State Senator Mark Leno is on a tear against gun violence. While he was never exactly pro-gun, he’s using his final term in Sacramento to spearhead a number of initiatives.
He’s proposing legislation that would require approval by the Board of Supervisors in San Mateo and San Francisco before any gun shows can be held at the Cow Palace. There are three scheduled for this year alone, in April, June and September The practical effect of this is to prevent any gun shows from taking place at the facility — the very place where, in 1964, the Republican Party held its convention and elected Barry Goldwater as its nominee for president. Now the only conventions at Cow Palace are for the Jehovah’s Witnesses Oh, how times have changed.
Some Republicans will oppose the law, but it’ll pass easily with Democrats controlling both houses in Sacramento.
Another piece of legislation proposed by Leno was actually co-authored by Republican Senator Joel Anderson (San Diego). That law allocates $8 million dollars each year for three years to the Department of Justice so it can round up the 40,000 guns that we know are in the possession of people who aren’t supposed to have them.

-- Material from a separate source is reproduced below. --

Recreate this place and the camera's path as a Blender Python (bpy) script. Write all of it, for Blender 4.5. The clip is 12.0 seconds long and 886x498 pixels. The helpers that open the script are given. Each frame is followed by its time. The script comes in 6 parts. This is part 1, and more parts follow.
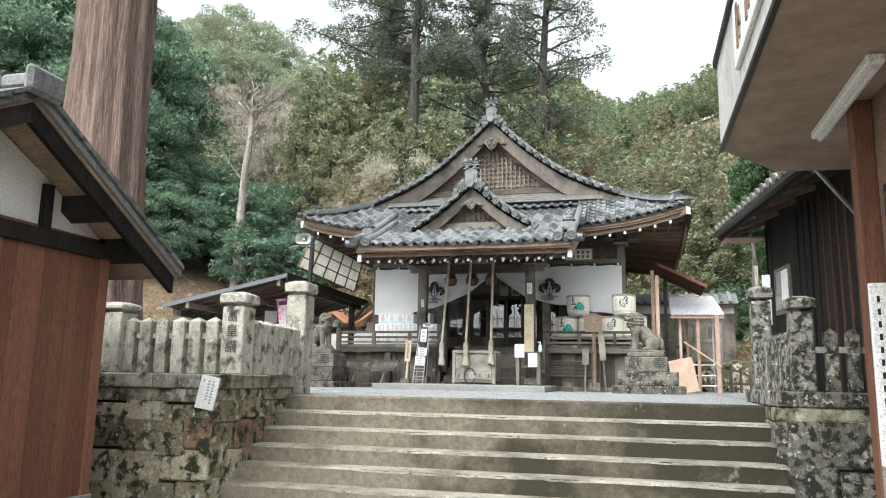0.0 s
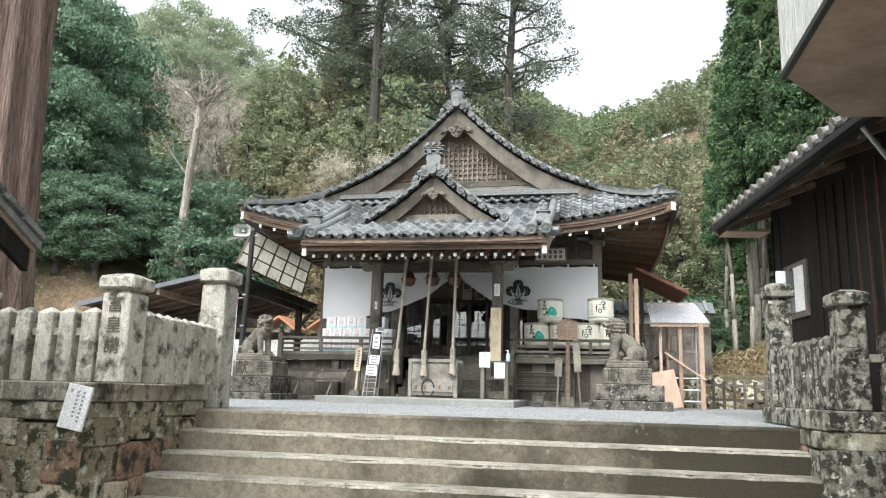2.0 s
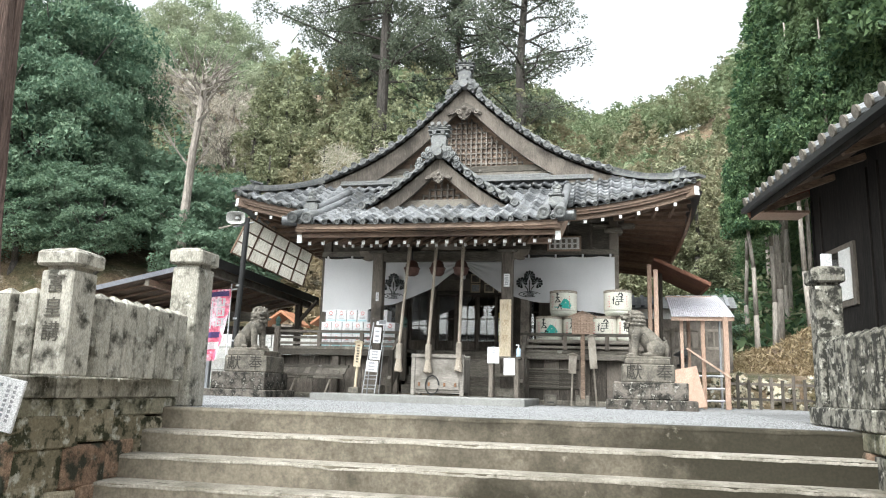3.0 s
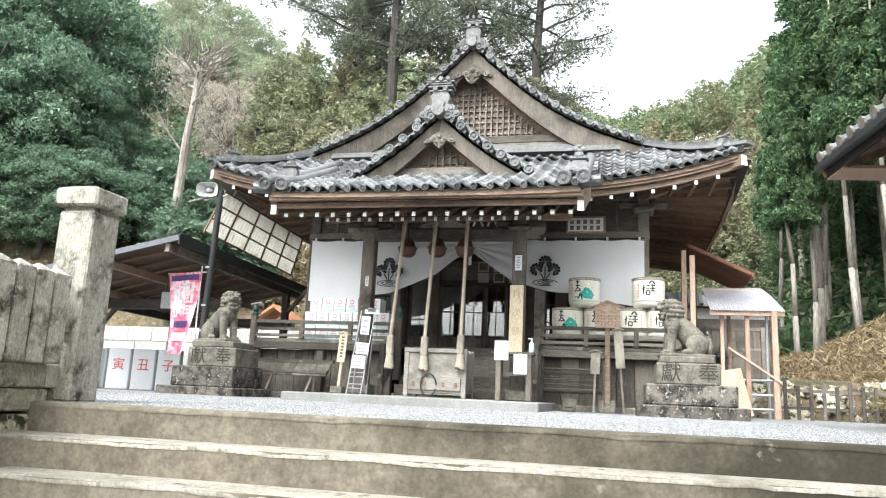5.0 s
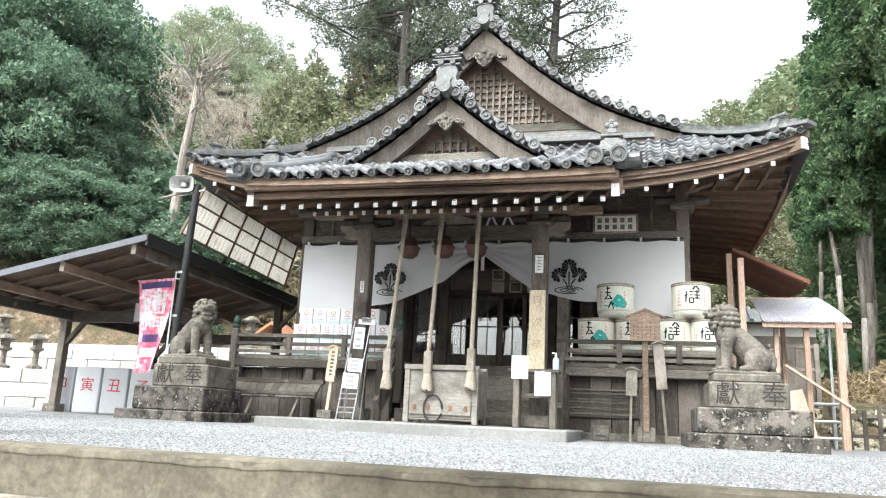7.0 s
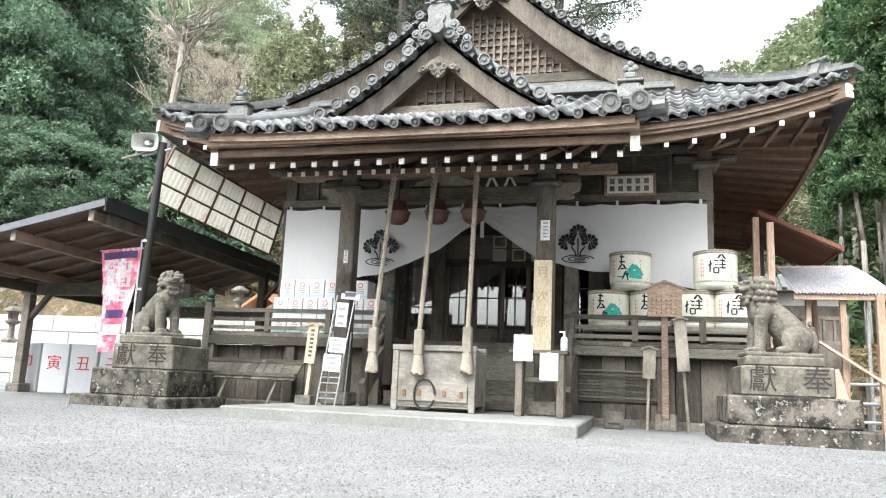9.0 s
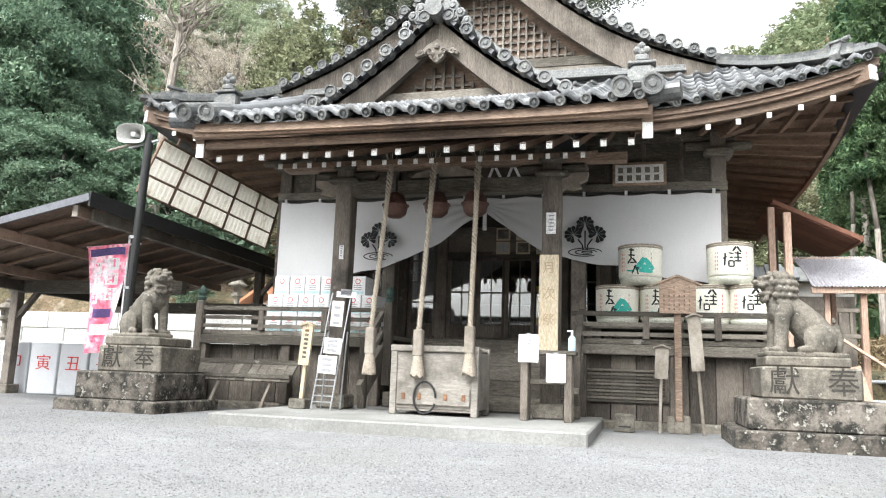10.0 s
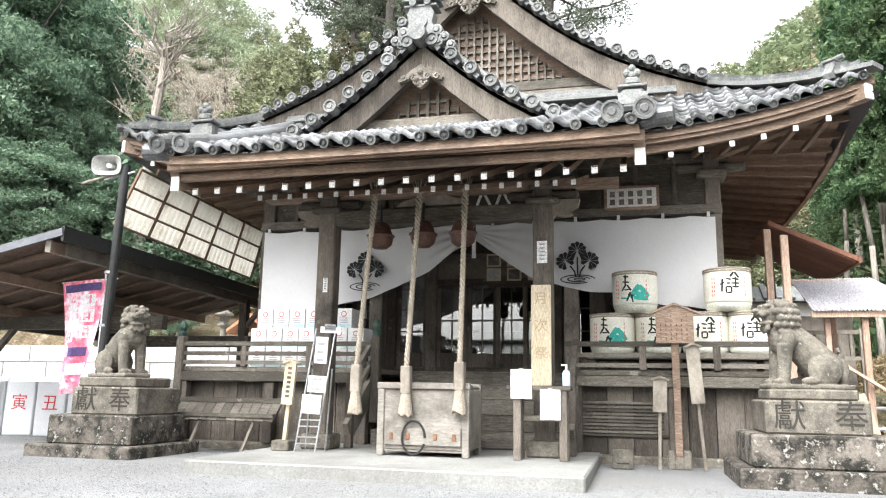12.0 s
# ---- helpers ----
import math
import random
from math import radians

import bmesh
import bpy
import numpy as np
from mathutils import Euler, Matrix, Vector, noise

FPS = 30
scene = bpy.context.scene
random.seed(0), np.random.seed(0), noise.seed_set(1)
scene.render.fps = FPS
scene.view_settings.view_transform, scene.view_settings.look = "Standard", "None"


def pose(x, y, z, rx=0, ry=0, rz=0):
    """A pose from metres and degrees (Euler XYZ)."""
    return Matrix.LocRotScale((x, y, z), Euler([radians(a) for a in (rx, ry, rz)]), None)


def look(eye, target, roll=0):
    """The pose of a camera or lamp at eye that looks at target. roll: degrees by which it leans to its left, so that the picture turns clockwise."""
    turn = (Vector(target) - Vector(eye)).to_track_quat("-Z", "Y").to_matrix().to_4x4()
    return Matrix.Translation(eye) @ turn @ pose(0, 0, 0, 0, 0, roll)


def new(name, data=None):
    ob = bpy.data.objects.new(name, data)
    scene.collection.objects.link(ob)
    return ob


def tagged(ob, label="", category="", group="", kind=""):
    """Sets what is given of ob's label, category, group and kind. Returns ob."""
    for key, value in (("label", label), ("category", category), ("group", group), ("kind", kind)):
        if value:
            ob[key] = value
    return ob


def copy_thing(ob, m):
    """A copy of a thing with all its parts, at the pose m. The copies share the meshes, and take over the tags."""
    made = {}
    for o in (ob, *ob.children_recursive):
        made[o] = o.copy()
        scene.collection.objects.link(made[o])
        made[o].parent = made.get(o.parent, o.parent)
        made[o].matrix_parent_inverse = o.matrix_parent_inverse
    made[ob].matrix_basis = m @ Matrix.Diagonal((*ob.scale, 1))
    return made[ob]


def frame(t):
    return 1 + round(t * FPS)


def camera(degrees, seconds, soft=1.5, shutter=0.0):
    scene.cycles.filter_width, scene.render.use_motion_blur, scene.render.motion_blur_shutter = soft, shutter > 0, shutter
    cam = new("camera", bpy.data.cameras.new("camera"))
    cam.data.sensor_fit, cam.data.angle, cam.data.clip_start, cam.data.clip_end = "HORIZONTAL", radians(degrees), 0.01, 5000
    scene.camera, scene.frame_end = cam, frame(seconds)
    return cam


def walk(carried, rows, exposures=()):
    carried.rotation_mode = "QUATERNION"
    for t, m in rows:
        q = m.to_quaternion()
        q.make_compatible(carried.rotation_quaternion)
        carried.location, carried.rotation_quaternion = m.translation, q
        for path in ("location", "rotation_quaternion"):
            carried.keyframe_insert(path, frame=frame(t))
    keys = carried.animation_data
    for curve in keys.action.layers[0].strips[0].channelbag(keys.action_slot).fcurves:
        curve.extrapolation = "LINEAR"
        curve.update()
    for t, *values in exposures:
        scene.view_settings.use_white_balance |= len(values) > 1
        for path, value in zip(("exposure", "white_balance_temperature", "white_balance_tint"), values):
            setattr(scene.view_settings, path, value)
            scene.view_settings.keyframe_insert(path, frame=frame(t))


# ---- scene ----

Did you know there was such a list? There is. It’s called the Armed Prohibited Persons database. And since parolees and probationers aren’t always required to surrender their guns when they are sentenced to a gun-free existence, there are about 19,000 people on it who still possess handguns and assault weapons.
Sen. Roderick Wright (D-Los Angeles) suggested that since some people might not be aware of the fact that they’re not supposed to have a gun, “before we send out the ninja squad, we might want to send them a letter.” He used the term “ninja squad” multiple times to describe the agents who will be dedicated to this task. (Obviously, he’s one of my favorite people to watch.)
And the best part? The $24 million dollar price tag for rounding up these guns would be borne completely by gun owners themselves. In California, anyone selling or transferring ownership of a gun has to pay a $19 fee. In the past three years, gun purchases have almost tripled from 500,000 to 1.3 million, leaving $25 million in that pot of fees.
After the budget for gun law enforcement was cut last year, the state passed a law allowing use of the gun fees to address gun possession. So, this year, Leno and Anderson are going to do just that. The law passed in the Senate without a single Republican voting against it.
The National Rifle Association is opposed to the law, of course. But in Sacramento, it’s no match for the ninja squad.